Mit all diesen Maßnahmen hoffe ich nun, auf kommenden steileren und anspruchsvolleren Teilstücken besser gewappnet zu sein.



So ging es also zwar erst am Mittwoch, dafür aber voller Tatendrang weiter. Auch Vaillant schien gute Laune zu haben. Er lief richtig stramm los, kein Vergleich zu der Rumtrödelei vergangener Woche. Meine Optimierungen schienen was gebracht zu haben.


Durch den Naturpark Schönbuch sollte es weiter Richtung Nürtingen gehen, wo ich noch einmal einen Stopp bei meinem Bruder eingeplant hatte.


Im Naturpark traf ich auf Martin, ein Forstwirt, der aber nicht wie die anderen mit einem geländegängigen Fahrzeug unterwegs war, sondern mit dem Fahrrad. Mit Martin hatte ich ein schönes längeres Gespräch und er hat ein tolles Foto von mir und Vaillant gemacht, das er mir später per Mail zugesandt hat:



Mit Vaillant lief es richtig gut und wir konzentrierten uns dieser Tage darauf, unseren Reiserhythmus zu finden. Ich kam langsam dahinter, wie lange ich mit Vaillant am Stück laufen konnte, bis er eine Pause brauchte, und wie lange und wie oft diese Pausen sein sollten. Morgens ließ ich es immer langsam angehen, nach gemütlichem Frühstück und morgendlicher Körperpflege, für mich und für den Esel, gings los. Dann wieder Unterbrechungen zum Einkaufen oder Brötchen holen etc. Dann lief wir ein längeres Stück, bevor wir dann so gegen halb drei, drei eine längere Mittagspause einlegten. Diese Pause genoss Vaillant immer sichtlich, er flackte sofort auf den Boden, blieb eine Weile liegen oder frönte seiner Lieblingsbeschäftigung, dem Fressen.

Danach war aber auch noch nicht gleich Schluss, sondern wir marschierten dann nochmal vier bis fünf Kilometer, bevor wir uns ein Plätzchen für ein Nachtlager suchten.


Die Stimmung war also super und mehr und mehr fing ich an, dieses Gefühl zu genießen, nicht mehr von den Zwängen der Arbeitswelt gesteuert zu werden. Mein Tagesablauf richtet sich nicht mehr nach Arbeitsbeginn und -ende, nicht mehr nach "das muss aber noch fertig werden", nicht mehr nach früh ins Bett gehen, weil morgen wieder ein harter Tag auf einen wartet. Jetzt wird mein Tagesablauf nur noch durch meine Bedürfnisse und vor allem die meines Esels bestimmt.

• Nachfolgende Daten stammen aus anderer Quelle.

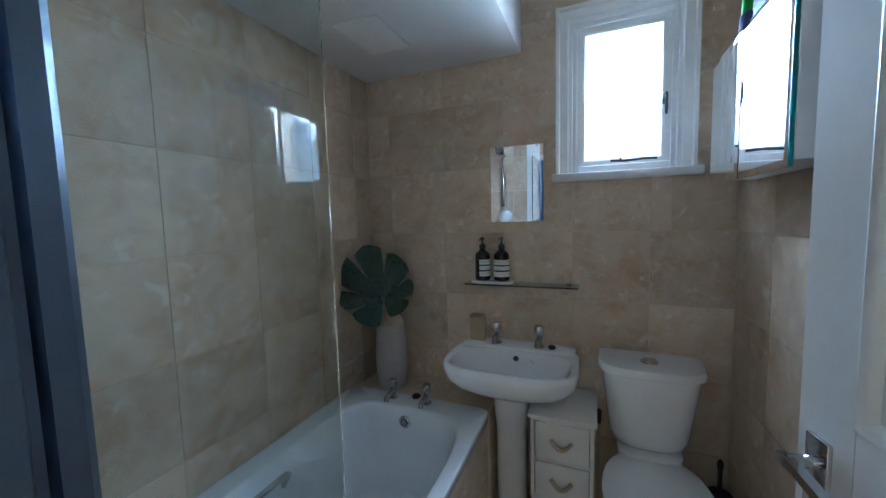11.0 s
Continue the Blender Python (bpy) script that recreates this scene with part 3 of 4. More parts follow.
# ---- bathroom things ----
def bath():
    """Acrylic bath: flat rim, rounded tub, tiled panel, taps, overflow with chain, grab handle."""
    x0, x1, y0, y1, z = XB + 0.004, 4.918, 3.238, YN - 0.002, 0.570
    d = thing("bathtub", "white acrylic bathtub with chrome taps and tiled side", "bathtub", (0, 0, 0))
    n, cx, cy = 56, (3.46 + 4.80) / 2, 3.600

    def ring(hx, hy, zz, p):
        return oval(cx, cy, hx, hy, zz, n, p)

    def outer(off, zz):
        hx, hy = (x1 - x0) / 2 - off, (y1 - y0) / 2 - off
        return oval((x0 + x1) / 2, (y0 + y1) / 2, hx, hy, zz, n, 24.0)
    rings = [outer(0.004, z - 0.045), outer(0.0, z - 0.040), outer(0.0, z - 0.006), outer(0.006, z),
             ring(0.685, 0.318, z, 5.0), ring(0.676, 0.310, z - 0.004, 5.0), ring(0.668, 0.302, z - 0.016, 4.8), ring(0.655, 0.285, z - 0.12, 4.4),
             ring(0.630, 0.262, z - 0.30, 4.0), ring(0.600, 0.235, z - 0.37, 3.6), ring(0.54, 0.19, z - 0.395, 3.0), ring(0.30, 0.10, z - 0.40, 2.4)]
    part("tub", loops(bmesh.new(), rings, True, False, True), ACRYLIC, d)
    for ty in (3.722, 3.540):
        tap(d, (4.866, ty, z), 1.0, 0.070)
    o = part("overflow", lathe([(0.030, 0), (0.030, -0.006), (0.024, -0.010), (0.010, -0.007)], 24, "x", (4.795, 3.622, 0.500)), CHROME, d, "round chrome overflow")
    for k in range(8):
        a = k * math.pi / 4
        part("slot", lathe([(0.0042, -0.0075), (0.0042, -0.0098)], 8, "x", (4.795, 3.622 + 0.016 * math.cos(a), 0.500 + 0.016 * math.sin(a))), BLACK, o)
    part("chain", tube(arc(lambda f: (4.79 + 0.110 * f, 3.622 - 0.006 * f + 0.02 * math.sin(f * 3.1), 0.500 + 0.083 * f + 0.020 * math.sin(f * 3.14)), 16), 0.0022, 6), STEEL, d, "plug chain")
    part("plug", lathe([(0.020, 0), (0.022, 0.010), (0.012, 0.018)], 18, "z", (4.900, 3.612, z + 0.001)), BLACK, d, "black rubber plug")
    for yy, k in ((3.318, 1), (3.885, -1)):
        part("grab_handle", tube([(4.10, yy, 0.46), (4.10, yy + 0.030 * k, 0.515), (4.12, yy + 0.042 * k, 0.530), (4.29, yy + 0.042 * k, 0.530), (4.31, yy + 0.030 * k, 0.515), (4.31, yy, 0.46)], 0.011, 12), CHROME, d, "chrome bath grip")
    ledge = structure("bath_ledge", joined((x1 + 0.002, XE, y0 + 0.01, YN, 0.0, 0.545)), GROUT, "tiled boxed ledge at the tap end of the bath")
    pan = structure("bath_panel", joined((x0, x1 + 0.002, y0 + 0.022, y0 + 0.045, 0.0, z - 0.042)), GROUT, "tiled bath side panel")
    return ledge, pan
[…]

Bei solchen Reisen von anderen Aussteigern wird ja gerne mal das Bild vom Hamsterrad und von dem Ausbrechen aus eben diesem bemüht. Ich hatte eigentlich nie das Gefühl aus dem Hamsterrad ausbrechen zu müssen, ich habe immer gern gearbeitet und meine Motivation diese Reise zu machen, war immer eine andere. Jedoch passt in diesem Moment das Bild sehr gut - ich bin raus!




Als erstes Fazit aus diesen Tagen, lässt sich auf jeden Fall sagen: mein geplanter Tagesschnitt von 20- 25 Kilometern lässt sich nicht erreichen. Bis jetzt haben wir vielleicht mal zehn, mal fünfzehn Kilometer geschafft. Wenn wir in diesem Tempo weiter machen, kommen wir nie nach China! Zumindest nicht in den drei Jahren, da müsste ich noch ein paar Jahre dran hängen. Aber das ist auch nicht so wichtig, wir werden soweit kommen, wie wir kommen. Hauptsache ist, Vaillant geht es dabei gut.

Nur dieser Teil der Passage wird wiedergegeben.